Estimates suggest that roughly 30% to 40% of modern cruising families have at least one adult working remotely (the "Digital Nomad" cruiser). However, almost none of them work while the boat is actually moving.

3. The Seastead Comparison: 1.5 MPH Constant Motion

If a seastead moves at a consistent average of 1.5 MPH (including current assistance) but can do so 24/7 while residents work comfortably, the math changes significantly.

Factor Traditional Cruising Sailboat Slow-Moving Seastead
Moving Speed 6-7 MPH (5-6 knots) 1.5 MPH
Duty Cycle 15% of the year (active movement) 90% of the year (constant drift/drive)
Daily Progress ~150 Miles (per sailing day) 36 Miles (every day)
Productivity Work stops during transit Work continues during transit

Could a seastead family make reasonable progress?

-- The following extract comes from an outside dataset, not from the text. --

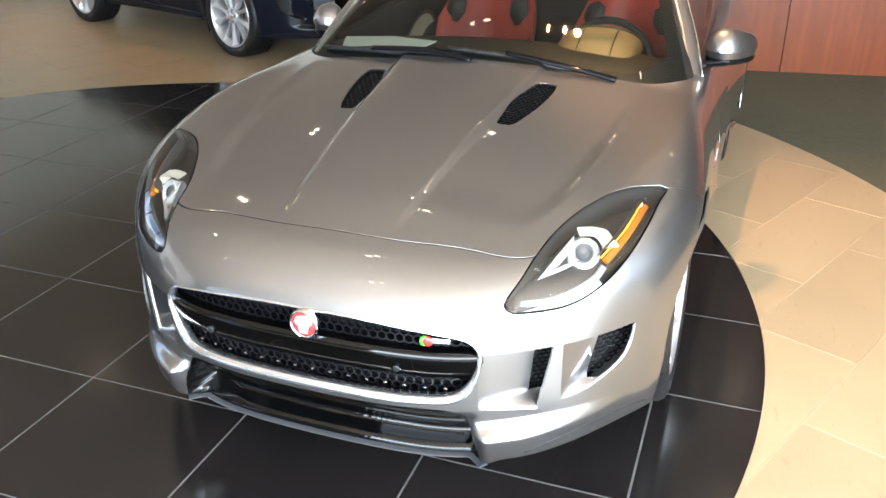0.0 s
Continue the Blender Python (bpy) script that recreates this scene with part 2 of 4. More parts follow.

Yes, but with a different philosophy.

A traditional sailboat "sprints" and then stays still. A 1.5 MPH seastead "crawls" but never stops. In one month, a seastead moving at 1.5 MPH covers 1,080 miles. This is roughly the distance from Florida to the Virgin Islands or the Mediterranean coast of France to Greece.

While the sailboat gets there in 7 days of hard sailing, the family is exhausted and cannot work during those 7 days. The seastead family arrives in 30 days but has completed a full month of remote work, schooling, and hobbies without any "travel fatigue."

Conclusion

The seastead model is actually more efficient for a working family. Because the seastead eliminates the "storm factor" (through design or route optimization) and allows for a stable work environment, the lower speed is offset by the ability to maintain a 100% duty cycle. You aren't "traveling" to a destination; your home is simply migrating while life happens normally.